An excerpt from Baker's deposition homed in on the checks that were in the FedEx package.

The excerpt began with an attorney asking Baker, "And then one to UCA?"

"Right," Baker replied.

"So a minimum of 36 checks, is that right -- if you add those numbers up?" the attorney asked.

"Sure," Baker said. "I -- and like I told you very specifically, that I remember those Rhonda Wood checks being there and the UCA checks being there. I don't specifically remember the -- PAC checks, but more than likely they were there, I just don't remember those."

UCA spokesman Christina Madsen said Friday that the foundation said it had received only the one Morton check, which the foundation later returned.

During Baker's deposition, he was asked if he knew where Morton got the PACs' names.

"From a fax that I sent, more than likely sent," Baker said.

"Okay. So you did send the fax?"

"As I've mentioned before, I believe I did," Baker said.

"Okay."

"I can't remember specifically writing it out and [sending] it, but ...," Baker continued.

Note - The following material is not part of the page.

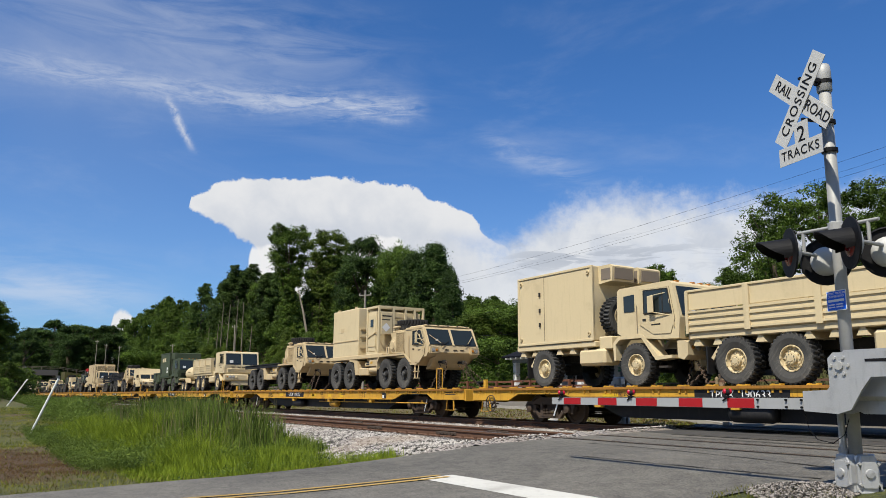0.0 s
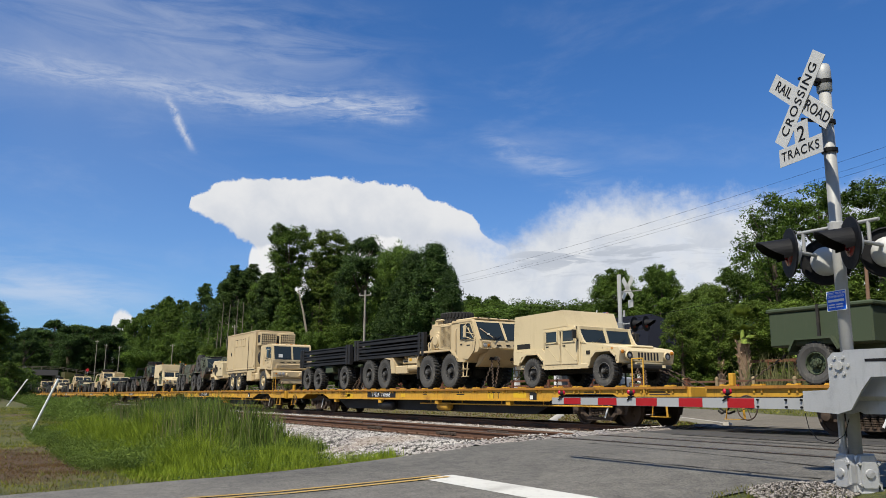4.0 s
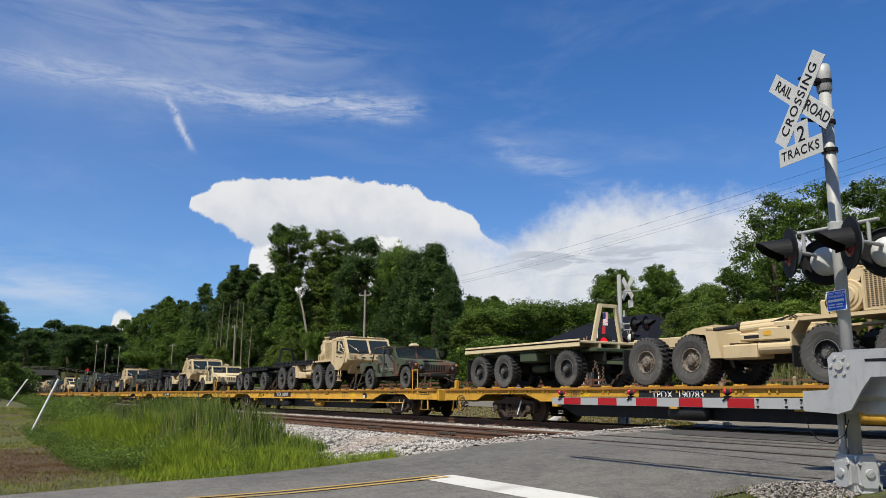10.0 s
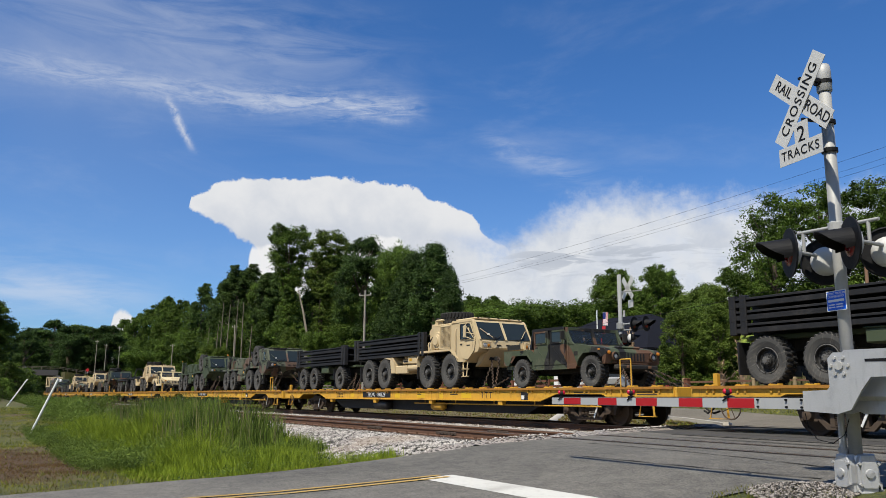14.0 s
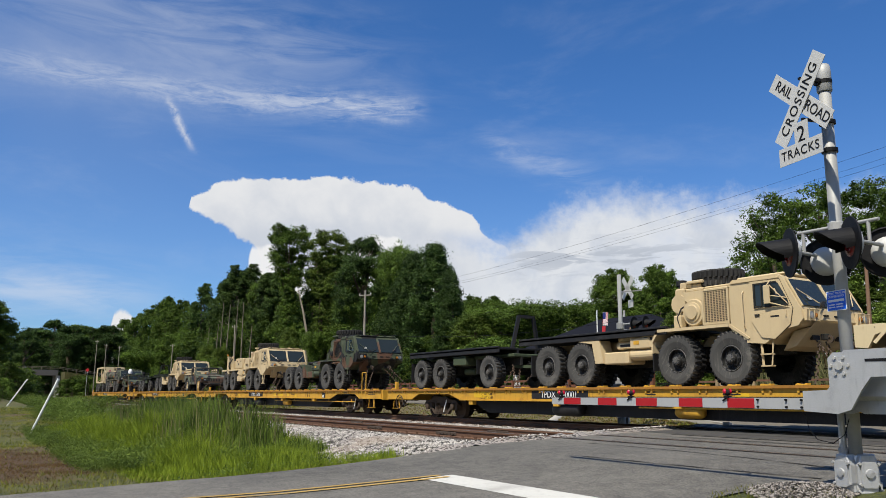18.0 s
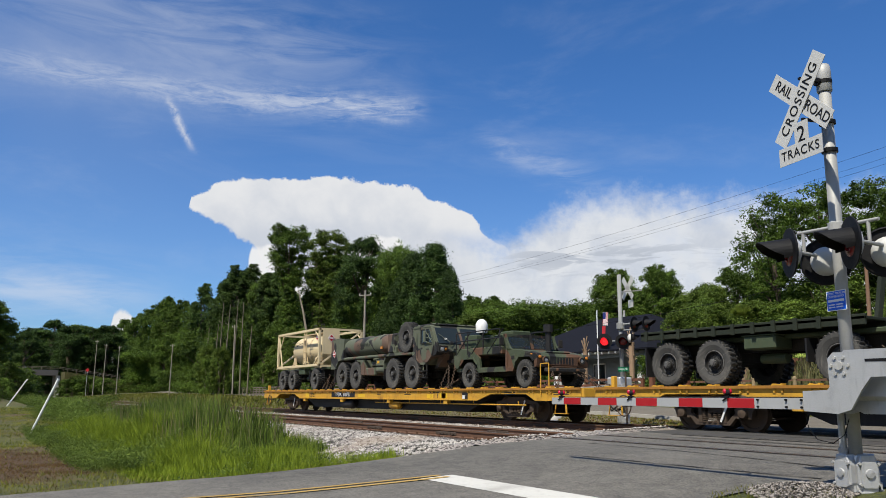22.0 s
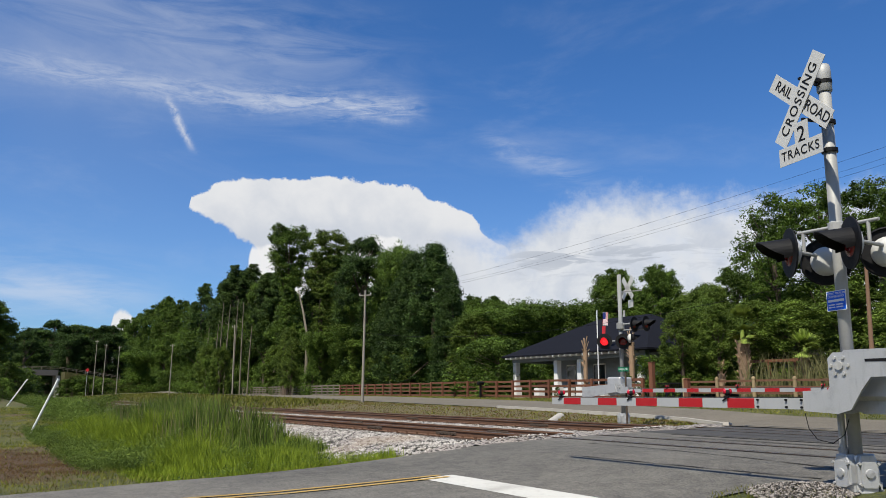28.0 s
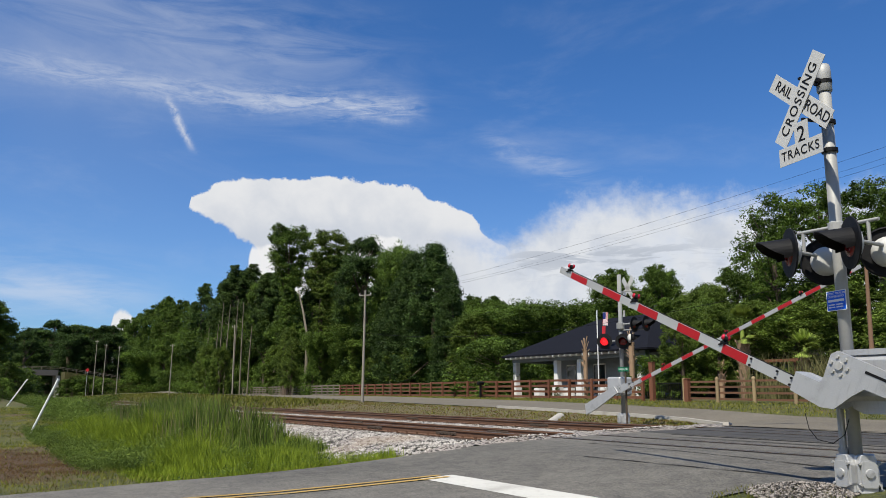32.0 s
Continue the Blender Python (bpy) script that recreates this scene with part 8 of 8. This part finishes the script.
    # across the field
    for kind, x, y, h, s in (("oak", -112, 2.5, 12.0, 0.7), ("thicket", -113, 3.6, 9.5, 0.55), ("bush", -104, 4.6, 4.2, 1.3), ("bush", -118, 6.6, 4.0, 1.3), ("thicket", -258, 12, 12, 1.3), ("oak", -121, -2.0, 13.0, 0.9), ("bush", -95, 1.0, 3.2, 1.4), ("bush", -85, 3.4, 2.2, 1.2), ("dark_oak", -240, 2, 16, 1.0), ("dark_oak", -262, 9, 19, 1.0), ("dark_oak", -296, 20, 21.9, 1.0), ("dark_oak", -254.3, 22, 21.5, 0.8), ("dark_oak", -239.2, 25.5, 19.0, 0.8), ("dark_oak", -240, 31, 18.5, 0.85), ("dark_oak", -238, 35, 19.5, 0.8), ("dark_oak", -244, 15, 17, 0.8), ("cedar", -240, 28, 14.0, 1.0), ("cedar", -246, 24, 15.0, 1.0), ("cedar", -241, 34, 14.0, 1.0), ("oak", -300, 34, 24, 1.2), ("oak", -275, 40, 22, 1.0)):
        plant(kind, x, y, h, "dark green tree at the edge of the field", s, rng.uniform(0, 360))
    # bushes and thickets about the overpass
    # thickets behind the bridge are added to stand for the shade under its deck
    for kind, x, y, h, s in (("thicket", -262, 30, 17, 1.2), ("thicket", -285, 22, 18, 1.4), ("bush", -222, 23.8, 4.4, 1.2), ("bush", -223, 27.0, 5.4, 1.3), ("dark_oak", -112, 0.2, 14.5, 0.8), ("bush", -224, 29.5, 5.2, 1.4), ("bush", -220, 28.5, 5.0, 1.2), ("bush", -219, 32, 4.8, 1.4), ("thicket", -222, 41, 12, 1.2), ("bush", -221, 25, 4.0, 1.2)):
        plant(kind, x, y, h, "dark green tree at the edge of the field", s, rng.uniform(0, 360))
    # saplings and low growth along the foot of the wood
    low = random.Random(23)
    for i in range(16):
        x = -127 + 4.1 * i
        plant(("elm", "thicket", "open")[i % 3], x, 42.6 + 0.02 * (-x - 60) + low.uniform(-0.6, 1.4), 6.2 + low.uniform(-1.6, 3.0), "low leafy sapling at the foot of the wood", low.uniform(0.65, 0.95), low.uniform(0, 360))
    for x, y, h, lean in ((-156.5, 43.5, 18.0, 0.3), (-151.5, 43.2, 17.0, 0.9), (-145.0, 43.0, 17.5, 0.2), (-139.4, 42.6, 16.5, -0.5), (-137.6, 43.4, 12.0, 0.4), (-161.5, 44.0, 14.0, 0.6), (-172.0, 45.0, 15.0, 0.5)):
        z = float(ground_z(x, y))
        t = thing("bare_trunk", "slender pale bare trunk at the edge of the wood", "tree trunk", "bare trunks", pose(x, y, z))
        bm = rod(shape(), (0, 0, -0.3), (lean * 0.5, 0, h * 0.5), 0.15, 8, 0.12)
        rod(bm, (lean * 0.5, 0, h * 0.5), (lean * 1.3, 0.1, h), 0.12, 8, 0.05)
        for i in range(5):
            zz = h * (0.5 + 0.09 * i)
            rod(bm, (lean * zz / h, 0, zz), (lean + (-1) ** i * (0.7 + 0.2 * i), -0.3, zz + 0.5), 0.05, 5, 0.02)
        part("trunk", bm, PALE_BARK, t)
    for x, y, h in ((-158.6, 41.6, 10.5), (-153.8, 41.2, 7.5), (-148.2, 41.4, 9.5)):
        plant("elm" if h > 8.5 else "thicket", x, y, h, "low leafy sapling at the foot of the wood", 0.6, low.uniform(0, 360))
    z = float(ground_z(-103.6, 40.9))
    t = thing("leaning_tree", "tall tree with a pale forked trunk behind the fence", "tree", "trees along the railway", pose(-103.6, 40.9, z))
    bm = rod(shape(), (0, 0, -0.3), (-0.3, 0, 3.9), 0.4, 10, 0.26)
    rod(bm, (-0.3, 0, 3.9), (-1.0, 0.2, 8.2), 0.25, 10, 0.19)
    rod(bm, (-1.0, 0.2, 8.2), (-3.0, 0.3, 11.6), 0.19, 9, 0.15)
    rod(bm, (-3.0, 0.3, 11.6), (-6.2, 0.6, 15.2), 0.15, 8, 0.1)
    part("trunk", bm, PALE_BARK, t)
    plant("thicket", -101.6, 40.9, 9.2, "dense green woodland edge tree", 0.5, 70)
    plant("elm", -104.6, 39.0, 8.6, "low leafy sapling at the foot of the wood", 0.4, 120)
    plant("elm", -107.3, 39.6, 10.2, "low leafy sapling at the foot of the wood", 0.45, 40)
    # behind the lens, to close the place
    for i in range(14):
        a = math.radians(150 + 22 * i)
        x, y = 60 * math.cos(a) + 10, -45 + 30 * math.sin(a)
        if y < -18:
            plant("oak", x, y, 10 + rng.uniform(-1, 2), green, 1.1, rng.uniform(0, 360))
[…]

"And you don't remember if the Wood contribution, $50,000, or the Arkansans for Lawsuit Reform were on there?"

"Correct," Baker said.

"On that fax?"

"Correct," he said.

The excerpt from Morton's deposition began at the end of a question: "Reform?" Morton's answer was "[$]50,000." Morton is known to support efforts by the tax-exempt Arkansans for Lawsuit Reform, an organization that seeks to strengthen restrictions on lawsuits.

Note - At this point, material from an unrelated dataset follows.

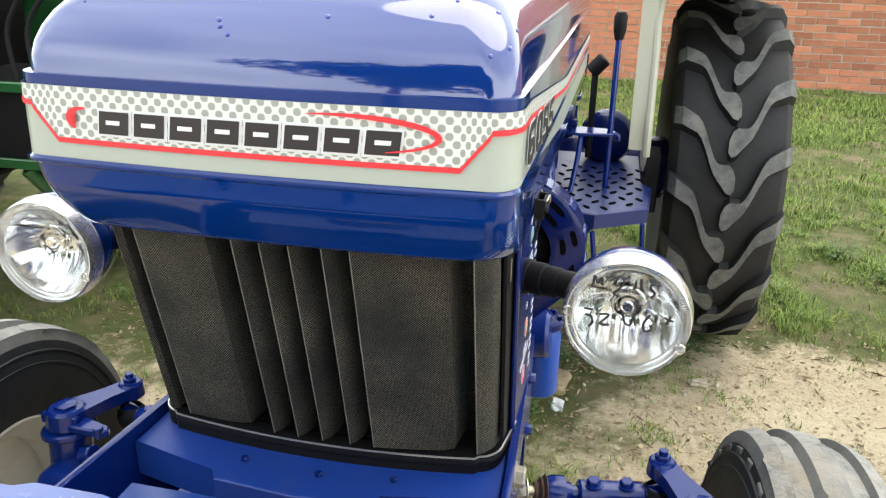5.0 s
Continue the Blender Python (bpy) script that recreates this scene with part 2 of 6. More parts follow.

Other deposition excerpts were included from Linda Leigh Flanagin, a lobbyist who has worked with Baker; Chris Stewart, the lawyer who created the PACs for Baker; and retired U.S. District Judge James Moody, an expert witness for Morton.

When Flanagin was asked if she had asked Morton to support Maggio if Maggio ran for the state appeals court, she replied, "I don't know," according to the deposition excerpt.

Stewart said during his deposition that he had not known about the lawsuit against Morton's Greenbrier nursing home until news about the PACs broke.

"Didn't know Morton, didn't know Maggio, I had no knowledge of this case," Stewart said.

Stewart said he could remember "vividly" how he found out about the PAC contributions by Morton's nursing homes.

"I was in Washington, D.C., and I got a phone call from [political consultant] Clint Reed, who's a friend of mine ... and he said, 'Did you form some PACs for nursing homes?'

"And I said, 'Absolutely not, no.'

"And he said, 'Well did you form this PAC, this PAC, and this PAC?'

"And I said, 'Well, yes.'

"And he said, 'Well you probably need to take a look at this. ... I think ... you need to see where that money came from.'"

"I was pretty shocked about that. Oh, and he said, 'The reason I know is because there's a Democrat-Gazette reporter that's digging around into these PACs.'

"And at that time I had really no knowledge to," said Stewart, whose deposition excerpt ends there.

Stewart and his wife, Julie, were among the contributors to Maggio's campaign. Each donated $2,000, and Stewart's law firm gave Maggio's campaign an additional $2,000, according to campaign-finance records.

Everett, Morton's attorney, asked Special Judge David Laser to dismiss the current lawsuit against Morton and Baker, in part because, Everett said, any impartial judge would have lowered the jury's $5.2 million judgment as Maggio did.

Everett cited deposition testimony by Moody to support that argument.

In a deposition, Moody said, based on his review of the case, he believed that if he or "any impartial judge" had been presiding, the judgment would and should have been lowered "given the evidence ... and the limited amount of the damages."

Attorney Thomas Buchanan, who represents Bull's daughters, did not return a phone call seeking comment.